In 1935, the pub was the location of the founding of the Society of Civil Service Authors.

==Notable clientele and mentions==

- In 2007 Nigel Farage, leader of the UK Independence Party, gave an interview to The Daily Telegraph journalist Robert Watts.
- Political Editor for The Mail on Sunday, Simon Walters, first met former Northern Ireland Secretary Mo Mowlam at the Two Chairmen.
- The Two Chairmen is mentioned in a book by author John Rae entitled The Old Boys Network: A Headmaster's Diaries 1972-1986, where the author receives a call from the pub landlord to go and collect several drunk students.
- In a book entitled Betjeman by the author A. N. Wilson the pub is mentioned in correspondence between John Betjeman and Eric James where Betjeman writes "Wrong. The Two Chairmen is a pub near here. If you have the courage to say that you are very sorry, but you have to leave, I'll come with you and we can go to the Two Chairmen."
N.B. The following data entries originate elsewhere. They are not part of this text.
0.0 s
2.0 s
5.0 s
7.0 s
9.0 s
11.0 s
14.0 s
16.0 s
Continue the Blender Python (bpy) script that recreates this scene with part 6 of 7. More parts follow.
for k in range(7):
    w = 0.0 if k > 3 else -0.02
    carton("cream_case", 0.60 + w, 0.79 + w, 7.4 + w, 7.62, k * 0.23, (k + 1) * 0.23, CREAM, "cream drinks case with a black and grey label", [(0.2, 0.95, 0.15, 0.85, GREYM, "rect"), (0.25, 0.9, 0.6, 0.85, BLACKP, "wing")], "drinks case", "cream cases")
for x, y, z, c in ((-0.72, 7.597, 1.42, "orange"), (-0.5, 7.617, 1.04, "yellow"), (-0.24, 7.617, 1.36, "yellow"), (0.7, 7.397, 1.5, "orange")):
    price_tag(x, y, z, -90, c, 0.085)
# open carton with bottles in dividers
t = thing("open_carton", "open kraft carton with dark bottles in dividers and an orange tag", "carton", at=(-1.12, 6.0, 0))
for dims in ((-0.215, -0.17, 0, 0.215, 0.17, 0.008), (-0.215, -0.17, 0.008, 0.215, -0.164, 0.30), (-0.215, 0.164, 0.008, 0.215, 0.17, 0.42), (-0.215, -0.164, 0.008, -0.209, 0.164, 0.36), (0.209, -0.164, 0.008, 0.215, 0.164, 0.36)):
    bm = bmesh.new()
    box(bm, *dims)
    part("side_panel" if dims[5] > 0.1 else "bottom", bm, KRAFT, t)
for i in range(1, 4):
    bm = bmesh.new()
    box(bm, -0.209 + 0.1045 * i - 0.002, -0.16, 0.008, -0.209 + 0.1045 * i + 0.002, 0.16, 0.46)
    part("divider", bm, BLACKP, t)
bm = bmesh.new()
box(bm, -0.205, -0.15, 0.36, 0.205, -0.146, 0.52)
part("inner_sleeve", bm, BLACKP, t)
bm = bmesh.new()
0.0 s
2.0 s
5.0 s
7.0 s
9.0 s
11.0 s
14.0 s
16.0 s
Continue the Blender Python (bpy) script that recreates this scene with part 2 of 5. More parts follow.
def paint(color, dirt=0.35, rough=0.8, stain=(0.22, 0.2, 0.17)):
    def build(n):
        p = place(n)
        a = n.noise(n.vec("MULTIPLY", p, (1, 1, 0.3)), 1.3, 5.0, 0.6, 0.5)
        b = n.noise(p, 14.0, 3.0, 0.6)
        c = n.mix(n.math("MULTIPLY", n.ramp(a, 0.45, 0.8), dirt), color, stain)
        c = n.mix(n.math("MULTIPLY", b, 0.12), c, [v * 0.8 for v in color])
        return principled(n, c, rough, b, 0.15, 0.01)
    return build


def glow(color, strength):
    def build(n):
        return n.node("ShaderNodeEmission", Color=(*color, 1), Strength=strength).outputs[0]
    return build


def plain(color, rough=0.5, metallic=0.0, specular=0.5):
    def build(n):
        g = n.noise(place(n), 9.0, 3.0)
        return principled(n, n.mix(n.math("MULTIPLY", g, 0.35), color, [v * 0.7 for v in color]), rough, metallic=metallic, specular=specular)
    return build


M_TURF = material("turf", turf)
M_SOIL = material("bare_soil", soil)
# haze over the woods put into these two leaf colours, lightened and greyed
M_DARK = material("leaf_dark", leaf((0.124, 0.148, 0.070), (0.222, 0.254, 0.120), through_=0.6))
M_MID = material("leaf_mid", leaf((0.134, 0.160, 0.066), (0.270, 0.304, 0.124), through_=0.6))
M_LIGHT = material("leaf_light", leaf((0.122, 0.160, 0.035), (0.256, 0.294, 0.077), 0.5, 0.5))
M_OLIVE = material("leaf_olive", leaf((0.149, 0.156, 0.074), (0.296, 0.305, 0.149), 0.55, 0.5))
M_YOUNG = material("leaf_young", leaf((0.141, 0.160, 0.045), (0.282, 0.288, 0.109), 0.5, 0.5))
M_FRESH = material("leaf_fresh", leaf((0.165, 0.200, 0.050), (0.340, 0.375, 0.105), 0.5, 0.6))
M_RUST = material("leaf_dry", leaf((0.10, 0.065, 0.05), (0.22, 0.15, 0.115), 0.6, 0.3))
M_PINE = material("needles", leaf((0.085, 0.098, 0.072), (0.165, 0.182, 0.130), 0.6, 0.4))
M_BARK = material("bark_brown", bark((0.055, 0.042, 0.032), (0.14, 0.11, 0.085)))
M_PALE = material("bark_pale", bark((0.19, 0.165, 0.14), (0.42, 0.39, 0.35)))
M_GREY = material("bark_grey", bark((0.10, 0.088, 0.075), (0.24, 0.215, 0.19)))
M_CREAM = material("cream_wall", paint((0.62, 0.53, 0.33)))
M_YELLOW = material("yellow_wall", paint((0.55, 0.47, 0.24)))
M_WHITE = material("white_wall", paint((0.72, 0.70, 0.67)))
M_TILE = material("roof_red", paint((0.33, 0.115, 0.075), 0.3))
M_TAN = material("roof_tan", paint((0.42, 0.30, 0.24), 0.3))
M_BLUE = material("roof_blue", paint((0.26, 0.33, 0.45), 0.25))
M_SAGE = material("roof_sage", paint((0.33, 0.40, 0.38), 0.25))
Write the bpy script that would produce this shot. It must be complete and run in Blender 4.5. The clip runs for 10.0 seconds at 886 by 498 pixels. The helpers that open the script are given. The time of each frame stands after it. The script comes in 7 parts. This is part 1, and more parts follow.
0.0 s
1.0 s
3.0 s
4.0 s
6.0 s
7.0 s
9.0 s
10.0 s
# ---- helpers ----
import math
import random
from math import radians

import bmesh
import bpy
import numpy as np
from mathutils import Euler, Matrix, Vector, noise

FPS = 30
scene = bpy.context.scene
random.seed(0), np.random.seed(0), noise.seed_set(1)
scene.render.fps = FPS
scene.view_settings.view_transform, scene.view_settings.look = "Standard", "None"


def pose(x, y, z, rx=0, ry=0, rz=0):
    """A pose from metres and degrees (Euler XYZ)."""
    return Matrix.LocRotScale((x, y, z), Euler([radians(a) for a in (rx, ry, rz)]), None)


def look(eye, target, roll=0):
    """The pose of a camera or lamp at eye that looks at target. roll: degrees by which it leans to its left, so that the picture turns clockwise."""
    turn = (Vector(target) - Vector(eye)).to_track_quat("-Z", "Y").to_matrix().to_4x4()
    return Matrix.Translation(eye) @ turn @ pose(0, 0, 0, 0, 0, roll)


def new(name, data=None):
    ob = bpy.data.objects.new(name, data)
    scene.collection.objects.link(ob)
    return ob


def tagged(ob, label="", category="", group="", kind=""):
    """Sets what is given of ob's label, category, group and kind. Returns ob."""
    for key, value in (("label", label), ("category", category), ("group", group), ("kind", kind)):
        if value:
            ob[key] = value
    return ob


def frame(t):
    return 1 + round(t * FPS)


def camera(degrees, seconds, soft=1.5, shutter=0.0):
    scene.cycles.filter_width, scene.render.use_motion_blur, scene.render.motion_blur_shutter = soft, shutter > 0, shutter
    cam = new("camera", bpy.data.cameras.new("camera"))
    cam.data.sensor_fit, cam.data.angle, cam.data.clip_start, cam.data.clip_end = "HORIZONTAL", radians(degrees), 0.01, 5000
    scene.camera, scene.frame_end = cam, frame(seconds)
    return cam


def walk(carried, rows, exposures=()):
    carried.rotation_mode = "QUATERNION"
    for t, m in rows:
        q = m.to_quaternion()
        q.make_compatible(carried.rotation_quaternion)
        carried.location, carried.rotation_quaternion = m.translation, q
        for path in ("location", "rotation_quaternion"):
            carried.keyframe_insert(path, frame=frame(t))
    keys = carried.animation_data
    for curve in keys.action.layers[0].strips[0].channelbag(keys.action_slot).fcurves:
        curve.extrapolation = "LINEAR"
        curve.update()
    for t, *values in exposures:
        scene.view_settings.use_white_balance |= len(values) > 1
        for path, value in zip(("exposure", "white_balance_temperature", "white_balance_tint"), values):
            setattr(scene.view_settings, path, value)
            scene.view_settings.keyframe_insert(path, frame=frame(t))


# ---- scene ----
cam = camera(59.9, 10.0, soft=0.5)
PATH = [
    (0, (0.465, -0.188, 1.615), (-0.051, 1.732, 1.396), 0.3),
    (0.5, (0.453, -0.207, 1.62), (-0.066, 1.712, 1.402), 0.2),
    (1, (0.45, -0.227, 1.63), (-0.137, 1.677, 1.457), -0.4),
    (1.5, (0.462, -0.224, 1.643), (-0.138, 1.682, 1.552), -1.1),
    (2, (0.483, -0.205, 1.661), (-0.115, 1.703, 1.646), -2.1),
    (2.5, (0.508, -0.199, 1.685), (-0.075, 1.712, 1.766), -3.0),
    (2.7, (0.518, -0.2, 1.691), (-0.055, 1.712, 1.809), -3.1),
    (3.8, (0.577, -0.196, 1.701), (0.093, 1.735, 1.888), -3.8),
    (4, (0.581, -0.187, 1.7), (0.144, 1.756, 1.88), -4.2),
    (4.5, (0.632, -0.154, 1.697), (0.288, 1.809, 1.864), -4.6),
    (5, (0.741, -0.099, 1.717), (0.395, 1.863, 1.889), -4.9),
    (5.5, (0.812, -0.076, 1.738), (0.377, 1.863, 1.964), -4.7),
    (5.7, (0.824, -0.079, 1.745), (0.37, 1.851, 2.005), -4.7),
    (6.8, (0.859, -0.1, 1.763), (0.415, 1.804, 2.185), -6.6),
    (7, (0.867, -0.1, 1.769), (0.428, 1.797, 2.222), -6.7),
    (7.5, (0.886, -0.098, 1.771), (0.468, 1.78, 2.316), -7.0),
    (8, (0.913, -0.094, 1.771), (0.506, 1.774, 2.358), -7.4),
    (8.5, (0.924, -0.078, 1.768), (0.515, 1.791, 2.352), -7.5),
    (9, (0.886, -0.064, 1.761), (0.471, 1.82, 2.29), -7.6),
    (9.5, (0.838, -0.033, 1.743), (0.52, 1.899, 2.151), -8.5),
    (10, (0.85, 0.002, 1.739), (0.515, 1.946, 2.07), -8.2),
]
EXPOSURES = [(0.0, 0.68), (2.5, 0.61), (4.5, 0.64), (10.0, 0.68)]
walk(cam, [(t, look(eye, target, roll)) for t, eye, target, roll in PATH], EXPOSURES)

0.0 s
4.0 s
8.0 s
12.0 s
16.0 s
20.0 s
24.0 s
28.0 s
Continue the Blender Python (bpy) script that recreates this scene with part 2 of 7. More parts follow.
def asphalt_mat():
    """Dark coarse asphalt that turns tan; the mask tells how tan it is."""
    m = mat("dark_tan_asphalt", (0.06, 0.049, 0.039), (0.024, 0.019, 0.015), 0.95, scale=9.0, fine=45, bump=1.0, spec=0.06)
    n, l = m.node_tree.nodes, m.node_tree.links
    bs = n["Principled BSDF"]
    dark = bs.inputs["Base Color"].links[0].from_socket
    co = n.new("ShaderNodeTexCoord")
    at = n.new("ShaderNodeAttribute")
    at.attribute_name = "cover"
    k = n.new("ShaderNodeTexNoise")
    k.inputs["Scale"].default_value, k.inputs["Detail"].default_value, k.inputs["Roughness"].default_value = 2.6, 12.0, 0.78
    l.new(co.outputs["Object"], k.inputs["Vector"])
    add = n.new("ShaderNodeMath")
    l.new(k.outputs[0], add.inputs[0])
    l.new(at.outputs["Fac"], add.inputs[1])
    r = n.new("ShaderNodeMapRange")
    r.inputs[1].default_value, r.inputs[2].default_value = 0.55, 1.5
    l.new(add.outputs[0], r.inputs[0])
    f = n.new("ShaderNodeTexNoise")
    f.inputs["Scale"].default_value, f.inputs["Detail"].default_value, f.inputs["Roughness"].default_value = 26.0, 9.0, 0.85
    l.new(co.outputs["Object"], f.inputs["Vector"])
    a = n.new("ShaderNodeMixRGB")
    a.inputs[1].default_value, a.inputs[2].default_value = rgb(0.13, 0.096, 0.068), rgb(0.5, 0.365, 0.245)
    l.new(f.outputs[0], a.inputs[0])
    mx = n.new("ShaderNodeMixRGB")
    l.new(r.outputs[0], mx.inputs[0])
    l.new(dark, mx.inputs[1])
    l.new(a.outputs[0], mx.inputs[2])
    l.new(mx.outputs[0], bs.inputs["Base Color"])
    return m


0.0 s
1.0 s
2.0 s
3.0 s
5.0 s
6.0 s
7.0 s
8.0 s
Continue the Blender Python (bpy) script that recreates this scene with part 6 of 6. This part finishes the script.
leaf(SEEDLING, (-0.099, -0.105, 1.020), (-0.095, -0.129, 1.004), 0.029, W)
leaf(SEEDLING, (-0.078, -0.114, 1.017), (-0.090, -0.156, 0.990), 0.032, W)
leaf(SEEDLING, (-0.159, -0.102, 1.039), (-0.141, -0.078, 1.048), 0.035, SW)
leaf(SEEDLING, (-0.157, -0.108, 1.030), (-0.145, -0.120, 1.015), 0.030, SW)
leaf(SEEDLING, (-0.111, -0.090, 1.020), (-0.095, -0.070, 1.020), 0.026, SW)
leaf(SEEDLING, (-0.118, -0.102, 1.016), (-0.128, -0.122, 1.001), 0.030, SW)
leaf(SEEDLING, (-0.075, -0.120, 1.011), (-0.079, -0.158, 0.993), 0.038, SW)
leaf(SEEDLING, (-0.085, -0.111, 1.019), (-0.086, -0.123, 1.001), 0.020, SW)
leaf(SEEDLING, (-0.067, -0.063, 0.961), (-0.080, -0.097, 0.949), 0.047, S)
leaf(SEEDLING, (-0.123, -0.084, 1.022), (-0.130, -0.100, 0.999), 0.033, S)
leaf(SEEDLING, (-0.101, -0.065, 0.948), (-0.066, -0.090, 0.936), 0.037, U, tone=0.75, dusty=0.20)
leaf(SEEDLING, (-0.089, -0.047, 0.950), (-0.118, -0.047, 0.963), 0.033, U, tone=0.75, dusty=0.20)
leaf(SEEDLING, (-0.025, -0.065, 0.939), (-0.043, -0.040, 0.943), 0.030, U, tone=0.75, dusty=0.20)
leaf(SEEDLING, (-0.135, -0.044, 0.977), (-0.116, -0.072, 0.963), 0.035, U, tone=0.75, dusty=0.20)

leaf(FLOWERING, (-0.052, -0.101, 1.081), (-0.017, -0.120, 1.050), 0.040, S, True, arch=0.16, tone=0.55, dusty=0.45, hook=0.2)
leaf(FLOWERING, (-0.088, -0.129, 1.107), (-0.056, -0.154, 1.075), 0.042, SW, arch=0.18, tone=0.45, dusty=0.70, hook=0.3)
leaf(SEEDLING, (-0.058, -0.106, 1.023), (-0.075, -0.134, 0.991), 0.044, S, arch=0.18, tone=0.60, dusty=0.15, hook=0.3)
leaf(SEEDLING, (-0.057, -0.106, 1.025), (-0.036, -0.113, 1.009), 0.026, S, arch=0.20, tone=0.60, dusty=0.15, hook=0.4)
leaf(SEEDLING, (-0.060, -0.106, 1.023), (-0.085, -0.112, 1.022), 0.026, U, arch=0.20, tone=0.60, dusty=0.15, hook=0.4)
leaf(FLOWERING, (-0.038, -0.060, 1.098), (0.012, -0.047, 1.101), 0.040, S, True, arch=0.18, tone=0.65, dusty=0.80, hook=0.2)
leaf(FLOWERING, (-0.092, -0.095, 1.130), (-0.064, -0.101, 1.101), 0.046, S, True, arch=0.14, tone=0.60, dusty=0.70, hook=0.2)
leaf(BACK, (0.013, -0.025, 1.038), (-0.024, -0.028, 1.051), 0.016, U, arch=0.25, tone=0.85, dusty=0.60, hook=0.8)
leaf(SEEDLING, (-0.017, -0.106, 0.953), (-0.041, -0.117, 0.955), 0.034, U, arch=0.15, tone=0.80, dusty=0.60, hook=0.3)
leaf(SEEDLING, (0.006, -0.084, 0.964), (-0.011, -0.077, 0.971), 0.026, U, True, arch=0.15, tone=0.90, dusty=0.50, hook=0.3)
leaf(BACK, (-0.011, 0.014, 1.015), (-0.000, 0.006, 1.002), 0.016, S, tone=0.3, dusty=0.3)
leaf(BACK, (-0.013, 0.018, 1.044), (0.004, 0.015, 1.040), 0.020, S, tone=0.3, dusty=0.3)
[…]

- Author Michael Dobbs mentions the Two Chairmen in his book A Sentimental Traitor where the character Jemma comments that the pub is "entirely presentable but scarcely The Ritz".
- The Two Chairmen appears in the opening number of the 2018 Disney movie, Mary Poppins Returns. Lin Manuel Miranda, as Jack, cycles past the pub whilst singing "(Underneath the) Lovely London Sky."
- The Two Chairmen appears in the 1997 film adaptation of the George Orwell novel "Keep the Aspidistra Flying" starring Richard E. Grant and Helena Bonham Carter.